Yes, on reflection, I think you're right that procs with default arguments can be partially applied. Usually. The key is the type system. Eg, ?z = f(x,y) can be interpreted as either f(x,y,?z) or f(x,y,*default1*,?z) or ?z = f(x,y,@) (or versions with more defaults and more @s), with the type system used to disambiguate. In most cases, only one will make sense to the type system. When more than one of these is valid, I think they should be preferred in the order listed above. Note that overloading further complicates this, since procs with this name and multiple arities and types could be imported from multiple modules.
Currently, though, I believe that conversion from proc call to closure assignment happens during flattening, which is too early to use the type system to disambiguate. I think the right solution is for flattening not to do anything like this, and for the type checker to be prepared to interpret f(x,y,?z) as any of those things listed above, in that order. Ie, apply the first interpretation and type check, and only if that fails completely (for all overloaded procs with matching name), go on to the second interpretation, and only if that fails, go onto the third.
I think a default for an in/out parameter does make sense, using your interpretation: the default supplies a default initial value. But I don't think a default for an out-only parameter makes as much sense. An input value for an out-only value should be a value to be unified with, making the proc call semidet. I can see how what you're saying makes sense from the point of the proc being defined, but not from the perspective of the caller.
IMO, the ?z = f(x,y) should always be equivalent to ?z = f(x,y,*default*), as passing the default value explicitly should not change the semantics of the program.
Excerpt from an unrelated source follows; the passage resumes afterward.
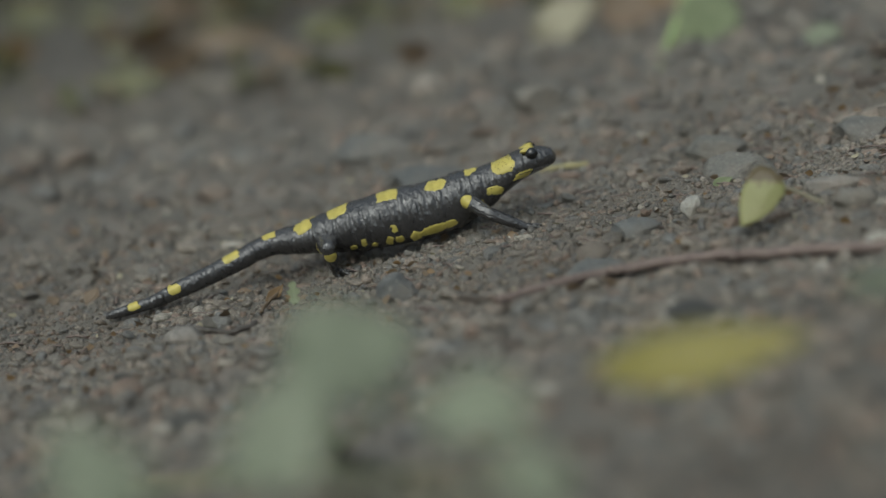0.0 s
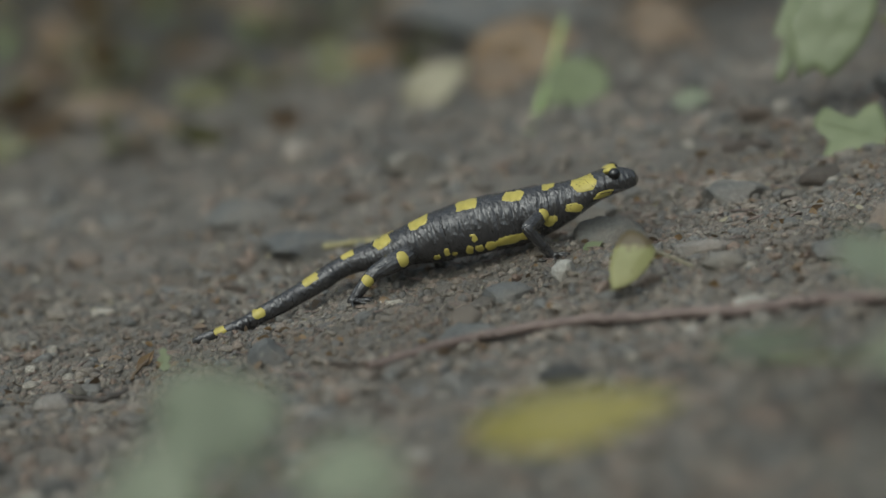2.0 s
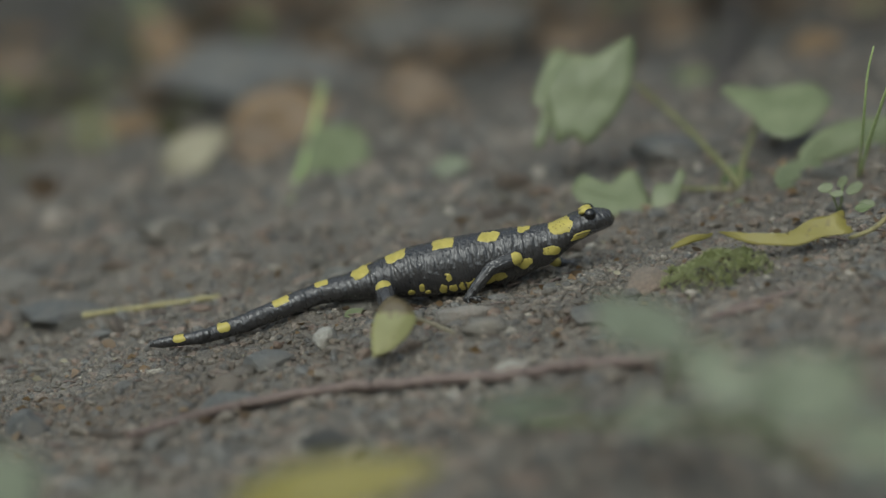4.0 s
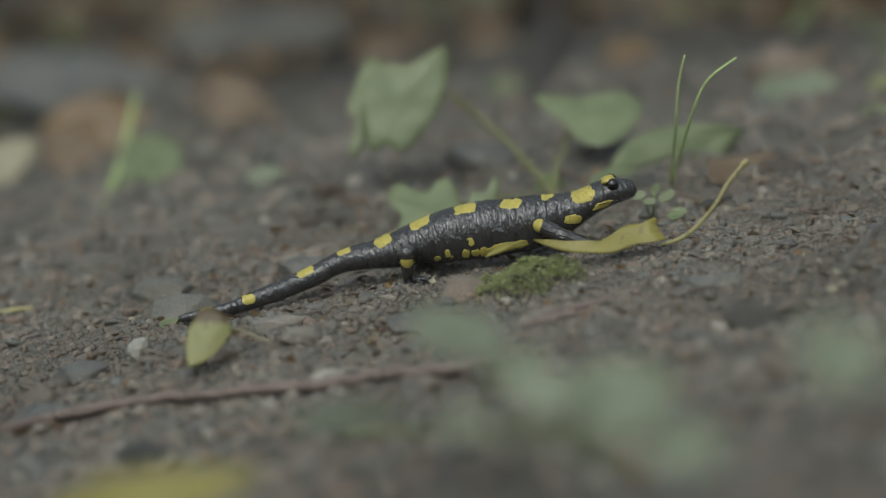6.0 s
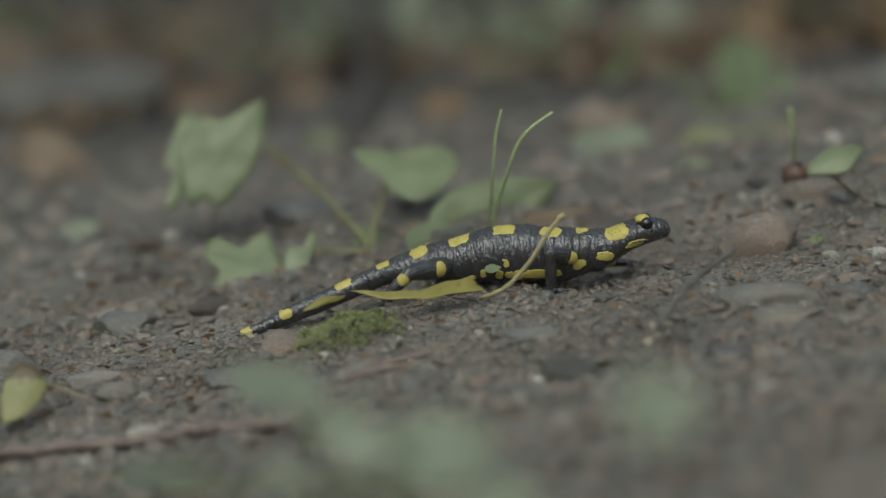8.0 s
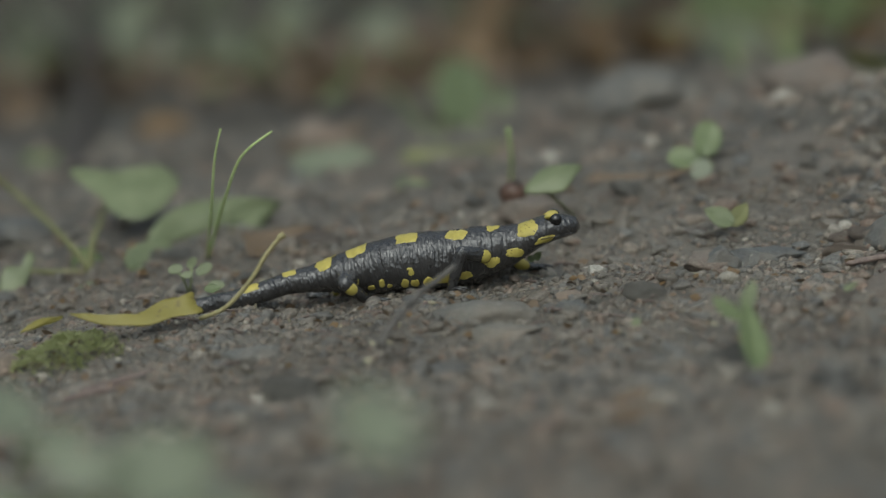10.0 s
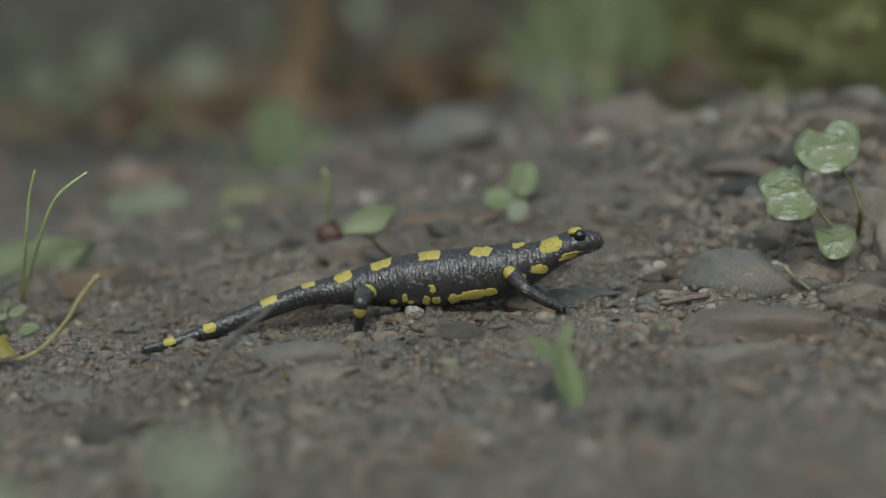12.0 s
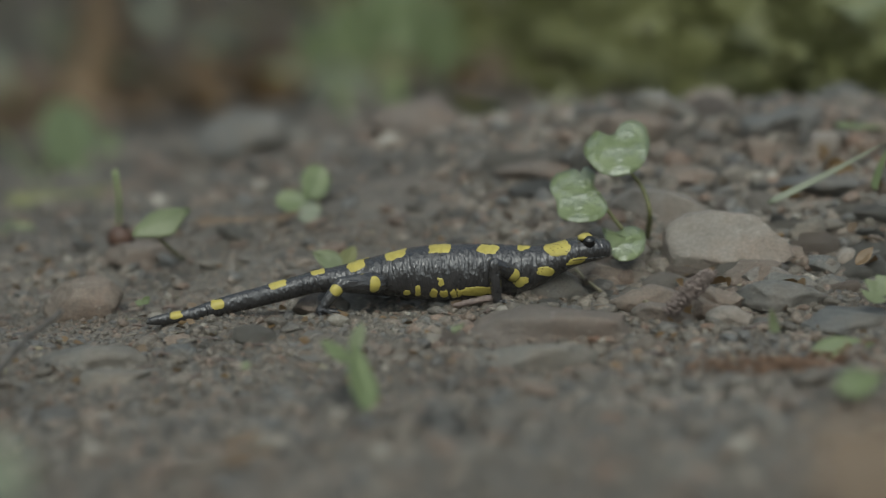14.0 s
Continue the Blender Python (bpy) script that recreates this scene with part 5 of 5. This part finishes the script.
# ---- the walk: the place and height of the middle spot, and the other spots of the back about it (mm) ----
TIMES = (0, 0.5, 1, 1.5, 2, 2.5, 3, 3.5, 4, 6.5, 7, 7.5, 8, 8.5, 9, 11.5, 12, 12.5, 13, 13.5, 14)
BEARING = (-17.03, -15.98, -14.89, -13.57, -12.32, -11.25, -10.02, -8.73, -7.49, -1.71, -0.63, 0.51, 2.06, 2.99, 3.9, 9.53, 10.69, 11.68, 13.06, 14.27, 15.52)
HEIGHT = (-15.5, -10.3, -5.5, -0.8, 3.8, 6.7, 7.4, 13.2, 13.2, 33.4, 37.1, 41.7, 41.8, 39.8, 41.4, 54.1, 56.6, 59, 60.5, 59.4, 62.1)
SPOT_X, SPOT_Z = {}, {}
SPOT_X["eye"] = (54.8, 54, 53.5, 53.2, 55.3, 54.9, 55.2, 54.9, 55.1, 55.2, 55.6, 56.6, 53.7, 55.3, 56, 55.2, 56.1, 55.8, 55.3, 57.2, 55.9)
SPOT_Z["eye"] = (14.8, 16.3, 13.1, 15.5, 11, 9.1, 11.9, 13, 10.9, 9.1, 9.4, 4.4, 3.2, 7.9, 8.9, 7.1, 9, 9, 2.3, 3.4, 4.5)
SPOT_X["par"] = (44.2, 43.2, 42.4, 43, 44.5, 43.8, 45.1, 43.8, 44.4, 44.1, 44.4, 45.3, 42.1, 43.1, 44.7, 44, 44.9, 44.6, 44, 46.3, 44.3)
SPOT_Z["par"] = (10.5, 12, 8.8, 11.2, 7.6, 5.4, 7.8, 8.6, 6.7, 5.1, 4.9, 0.1, -0.4, 2.9, 4.6, 4, 5.1, 5.2, -0.9, 0.2, 1.6)
SPOT_X["d4"] = (32.4, 31, 29.6, 31.5, 31.4, 30.7, 32.7, 31.1, 31, 31.5, 31.4, 33.4, 29.8, 31.1, 33.4, 31.7, 33.9, 32.9, 31.4, 34.9, 32)
SPOT_Z["d4"] = (8.6, 9.4, 7.1, 9.5, 6.6, 4.3, 6, 7.1, 5.6, 4.5, 4.6, 1, 0.2, 2.8, 4.8, 3.8, 4.9, 4.6, 0.1, 1.2, 1.5)
SPOT_X["d3"] = (18.8, 18.1, 16.1, 17.8, 18, 17.3, 19.3, 17.7, 17.6, 17.5, 17.9, 19.4, 17.8, 18.2, 19.8, 17.5, 19.7, 19.1, 17.8, 20.1, 18.4)
SPOT_Z["d3"] = (4, 5.1, 3.9, 4.9, 3.6, 2.3, 3, 3.7, 3.1, 2.2, 2.3, 0.7, -0.2, 0.8, 1.8, 2.2, 2.4, 2.7, 0.1, 0.2, 0.8)
SPOT_X["d2"] = (0, 0, 0, 0, 0, 0, 0, 0, 0, 0, 0, 0, 0, 0, 0, 0, 0, 0, 0, 0, 0)
SPOT_Z["d2"] = (0, 0, 0, 0, 0, 0, 0, 0, 0, 0, 0, 0, 0, 0, 0, 0, 0, 0, 0, 0, 0)
SPOT_X["d1"] = (-18.2, -16.9, -16.9, -18.8, -17.4, -16.7, -18.4, -17, -17, -16, -16.6, -17.5, -15.9, -15.6, -18.8, -15.8, -17.1, -16.7, -15.2, -16.8, -15.5)
SPOT_Z["d1"] = (-5.1, -6.2, -5.9, -5.8, -5.9, -4.3, -3.3, -4.4, -4.1, -5.2, -5.9, -5, -3.7, -3.4, -4.1, -4.9, -3.3, -4.6, -2.3, -1.4, -2.4)
SPOT_X["hip"] = (-32.1, -31.3, -30.5, -33.4, -32, -31, -33.2, -31.8, -31.2, -30.7, -30.3, -30.9, -31.7, -30.4, -31.1, -29.7, -31.9, -31.5, -30, -31, -30.9)
SPOT_Z["hip"] = (-10.8, -13.4, -13.5, -11.8, -13.3, -11.3, -9, -11.1, -10.4, -12.4, -13.5, -11.9, -8.4, -9.5, -9.1, -11, -8.5, -10.5, -7.9, -4.7, -7.1)
SPOT_X["t1"] = (-45.1, -44.9, -44.9, -46, -45.3, -45.2, -45.7, -45.6, -45.9, -45.4, -44.6, -42.9, -45.2, -45.5, -43.1, -45.2, -44.9, -45.1, -45.8, -43.6, -45.1)
SPOT_Z["t1"] = (-13.9, -18.4, -19.4, -15.8, -18, -16.7, -12.8, -14.9, -14.4, -16.6, -18.7, -16.2, -13.4, -13.1, -11.8, -15.8, -11.7, -14, -11.9, -7.3, -9.8)
SPOT_X["t2"] = (-60.2, -59.5, -60.1, -61.4, -60, -60.9, -60.6, -60.9, -61.8, -60.2, -59.4, -57, -60.5, -60.1, -57.8, -61, -60, -60.3, -61.6, -58.7, -60.5)
SPOT_Z["t2"] = (-22.1, -28.7, -29.1, -25.1, -27.7, -25.8, -20.9, -24.3, -21.5, -25.2, -27.7, -24.8, -21.4, -19.5, -17.9, -22.3, -18.5, -21.2, -18.8, -12.9, -15.4)
SPOT_X["t3"] = (-82.2, -80.1, -80.9, -82, -79.9, -81.4, -82.9, -82.5, -83.6, -81.6, -80.2, -78, -82.1, -83.4, -80.4, -83.3, -82, -82.9, -82.9, -78.7, -82.8)
SPOT_Z["t3"] = (-33.9, -40.2, -40, -38.8, -40.4, -38.5, -31.9, -35.3, -31.3, -35.7, -38.3, -37.1, -32.8, -28.2, -25.6, -30.3, -29.2, -30.6, -28.8, -21, -23.6)
SPOT_X["t4"] = (-97.4, -95.3, -96.8, -97, -94.5, -96.7, -98.6, -99, -100.1, -96.7, -95.4, -93.2, -96.7, -98.4, -94.7, -98.9, -96.5, -98.8, -98.1, -89.7, -97.7)
SPOT_Z["t4"] = (-40.1, -46.3, -44.6, -45.5, -46.9, -44.9, -38.3, -39.4, -35.4, -40.4, -41.4, -42.8, -39.6, -32.9, -30.7, -33.8, -34.7, -34.5, -34, -25.1, -28.1)


FORE_STEPS = ((-0.3, 1.28, -13.9), (1.58, 2.72, -10.4), (2.95, 4.08, -6.95), (4.32, 5.52, -3.5), (5.78, 7.12, 0.15), (7.42, 8.6, 3.15), (8.82, 10.1, 7.15), (10.35, 11.8, 10.57), (12.02, 13.25, 13.7), (13.47, 14.6, 16.86))
HIND_STEPS = ((-0.6, 0.62, -18.2), (0.95, 2.08, -14.95), (2.38, 3.55, -11.4), (3.85, 5.1, -8.0), (5.36, 6.52, -4.13), (6.85, 7.9, -1.45), (8.2, 9.5, 1.92), (9.8, 11.08, 5.3), (11.4, 12.65, 9.15), (12.98, 14.1, 12.9), (14.4, 15, 16))
FAR_FORE_STEPS = ((-0.8, 0.45, -15.3), (0.78, 2.05, -11.6), (2.3, 3.5, -8.35), (3.78, 5.0, -4.7), (5.25, 6.35, -1.5), (6.65, 7.82, 1.84), (8.08, 9.4, 5.6), (9.7, 10.95, 9.2), (11.2, 12.5, 12.7), (12.8, 14.1, 16.3), (14.4, 15, 19))
FAR_HIND_STEPS = ((-0.3, 1.25, -16.6), (1.55, 2.75, -13.2), (3.0, 4.1, -9.7), (4.4, 5.5, -6.3), (5.8, 7.1, -2.7), (7.4, 8.55, 0.5), (8.85, 10.1, 4.0), (10.4, 11.75, 7.6), (12.05, 13.2, 10.9), (13.5, 14.6, 14.6))
RB = 0.965


def glide(t, values):
    """A smooth curve through the values at TIMES."""
    n = len(TIMES)
    i = max(0, min(n - 2, int(np.searchsorted(TIMES, t, "right")) - 1))
    t0, t1 = TIMES[i], TIMES[i + 1]
    slope = [(values[min(k + 1, n - 1)] - values[max(k - 1, 0)]) / (TIMES[min(k + 1, n - 1)] - TIMES[max(k - 1, 0)]) for k in (i, i + 1)]
    h, u = t1 - t0, (t - t0) / (t1 - t0)
    return ((2 * u ** 3 - 3 * u * u + 1) * values[i] + (u ** 3 - 2 * u * u + u) * h * slope[0]
            + (3 * u * u - 2 * u ** 3) * values[i + 1] + (u ** 3 - u * u) * h * slope[1])


def footing(t, steps, r, lift):
    """Where a foot is at t, planted or swung forward between two plants, and how far it is lifted."""
    for (a0, a1, b0), (c0, c1, b1) in zip(steps, steps[1:]):
        if t <= a1:
            return spot(b0, r, 0.0017), 0.0
        if t < c0:
            u = (t - a1) / (c0 - a1)
            u = u * u * (3 - 2 * u)
            swing = math.sin(math.pi * u)
            return spot(b0 + (b1 - b0) * u, r, 0.0017 + lift * swing), swing
    return spot(steps[-1][2], r, 0.0017), 0.0


def bone(top, low, toward):
    z = (top - low).normalized()
    x = toward.cross(z).normalized()
    m = Matrix((x, z.cross(x), z)).transposed().to_4x4()
    m.translation = top
    return m


def leg_poses(hip, target, l1, l2, side, swing):
    d = target - hip
    n = min(d.length, (l1 + l2) * 0.985)
    d = d.normalized()
    a = (l1 * l1 - l2 * l2 + n * n) / (2 * n)
    back = max(-1, min(1, (hip.x - target.x) / 0.016))
    back *= 1 - 0.8 * swing
    out = Vector((-0.6, side * 0.6, 0.2 + 0.4 * max(back, 0))) if l1 < 0.012 else Vector((0, side * (0.9 - 0.55 * max(back, 0)), (0.4 + 0.85 * back) if side < 0 else -0.2))
    out = (out - d * out.dot(d)).normalized()
    knee = hip + d * a + out * math.sqrt(max(0, l1 * l1 - a * a))
    end = hip + d * n
    toward = Vector((0, 1, 0))
    return bone(hip, knee, toward), bone(knee, end, toward), end


def motions():
    root, lengths_rows, leg_rows = [], {k: [] for k in ORDER[1:]}, {k: ([], [], []) for k in LEGS}
    legs = (("near_fore", FORE_STEPS, 0.949, 2, (27.5, -9.4, -7.8), 0.0115, 0.0145, -1), ("near_hind", HIND_STEPS, 0.947, 6, (-22.5, -9.2, -11.2), 0.016, 0.013, -1),
            ("far_fore", FAR_FORE_STEPS, 0.985, 2, (27.5, 9.0, -10.8), 0.0115, 0.0115, 1), ("far_hind", FAR_HIND_STEPS, 0.985, 6, (-22.0, 8.2, -11.4), 0.016, 0.013, 1))
    for i in range(141):
        t = i / 10
        b, z = glide(t, BEARING), glide(t, HEIGHT) * 0.001
        m = pose(RB * math.sin(radians(b)), RB * math.cos(radians(b)), z, 0, 0, -b)
        root.append((t, m))
        spots = [(glide(t, SPOT_X[k]), glide(t, SPOT_Z[k])) for k in ORDER]
        for k in range(7, 11):
            near = BEND[k] * 0.001 / RB
            spots[k] = (spots[k][0] * (1 - near), spots[k][1] + near * (EYE - z - spots[k][1] * 0.001) * 1000)
        for k, name in enumerate(ORDER[1:], 1):
            lengths_rows[name].append((t, pose_of(spots, k)))
        inv = m.inverted()
        slope = math.degrees(math.atan2(spots[3][1] - spots[6][1], spots[3][0] - spots[6][0]))
        for key, steps, r, k, at, l1, l2, side in legs:
            hip = pose_of(spots, k) @ REST_POSE[k].inverted() @ (Vector(at) * 0.001)
            goal, swing = footing(t, steps, r, 0.005)
            upper, lower, end = leg_poses(hip, inv @ goal, l1, l2, side, swing)
            for rows, q in zip(leg_rows[key], (upper, lower, Matrix.Translation(end) @ pose(0, 0, 0, 0, -slope * 0.7, side * 20))):
                rows.append((t, q))
    walk(salamander, root)
    for name, rows in lengths_rows.items():
        walk(lengths[name], rows)
    for key, three in leg_rows.items():
        for ob, rows in zip(LEGS[key], three):
            walk(ob, rows)
    # the fallen leaf is pressed flat as the belly and the hind foot pass over it
    m0, p = leaf_blade.matrix_basis.copy(), LEAF_HINGE - yellow.location
    walk(leaf_blade, [(t, Matrix.Translation(p) @ pose(0, 0, 0, turn) @ Matrix.Translation(-p) @ m0)
                      for t, turn in ((0, 0), (6.9, 0), (7.2, -12), (7.5, -24), (8.6, -28), (8.9, -10), (9.2, -6), (14, -6))])


motions()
If we don't allow for default arguments for HO arguments, then I don't think there's any ambiguity here at all!
I think ?z = f(x, y, @) would be an illegal term, but ?z = @(f(x,y,@)) should be okay and equivalent to ?z = { f(x,y,@,?@) } (I implemented this syntax due to the ambiguity of @ in expressions like this). This would have a different type to the z from before.
That's odd! I thought we could only decide if something is a closure once we have type information. That's because the "output" for a closure can only be assigned a type once we know it cannot be a real call to the proc, and that only happens in type checking! It's been a few years since I implemented those transformations, so maybe I'm wrong. If I find some time I'll give it a deeper look.
For defaults for out parameter, I agree that it only makes sense from the callee's perspective. It can easily be emulated by assigning the output at the top of the proc, so the utility is all but nil.
Agreed, f(x,y,?z) should always be equivalent to f(x,y,*default*,?z). Unless the type of z is constrained elsewhere to be a higher order proc expecting an input argument whose type matches that of the defaulted argument. Or there's another proc named f with exactly 2 input arguments and 1 output with types matching x, y, and z. Overloading does complicate things.
Yes, I forgot about the required @() wrapper around an anonymous function/proc.
You're right, we can only determine whether something is a closure during type checking. But, unless I misunderstood the code, or am remembering wrong now, there is some code in normalisation/flattening that turns proc calls into closures in some circumstances. And when I commented that code out, several HO test cases failed. That's where I got stuck on handling optional arguments.